Consciousness of the Continuity of Existence

There is crossover between the Pagan and occult communities with a prevalent shared opinion being that the tale of Jesus Nazarene is primarily fictive and likely contrived by civil authorities to control the populace. Which of course is entirely possible despite the lack of any documentation to that effect. And, after all, the documentation of the life of this individual is largely confined to accounts that appear in the scripture generated by his followers i.e.
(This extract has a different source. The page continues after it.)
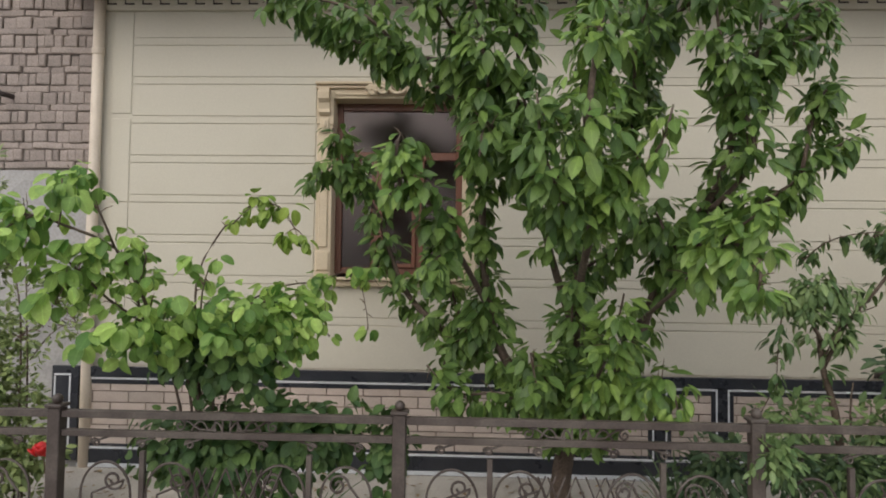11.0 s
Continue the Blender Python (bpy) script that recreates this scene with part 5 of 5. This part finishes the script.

The Bible outside of a reference in the roughly contemporary Jewish historian Josephus — which some argue was added centuries later by Christian apologists and civil records of a number of individuals by the same name, some who were reported to be itinerant preachers.

ANYWAY – the crux of this Jesus jawn is this resurrection dealio which is alleged to have happened a few days after he spends hours in prayer which end in him declaring “not as I will but as Thy will,”  a seminal declaration of submission to the Will of God which would be identified by pious Muslims as “islam,” whilst the Koine Greek term that appears for Will of God is “Thelema.” So that’s how one achieves eternal life or “consciousness of the continuity of existence.” Interesting confluences.

ANYWAY, earlier this year, the New York Times Book Review ran an overview of several books treating of this subject including N.T.Wright’s The Resurrection of the Son of God which includes this observation re: the possibility that Jesus’ early disciples faked new of his resurrection:

“For Wright, the Easter story is not only theologically but historically true. In part, the mystification of the disciples — presumably the ones who would have spirited away the corpse if it were all a hoax — is, from this perspective, the most compelling evidence of the accuracy of the events reported in the Gospels. So singular was the proposition that a particular person had been resurrected from the dead and that belief in him would lead to eternal salvation; it would hardly have been the early Christians’ first choice of narratives to share. Why argue something so improbable, and so unexpected, unless they believed it had actually happened the way they told the story?”

Of course there HAD been a couple millenia of accounts of deities who died and resurrected like Inanna, Osiris etc and though their narratives didn’t include a sharing of their immortality with the general populace, but they did offer the hope of continuance of human consciousness after an individual’s death.

Not saying any of this is true per se. Just interesting to consider this long seated human aspiration — which indeed appears in the “The End” Collect in our Gnostic Mass.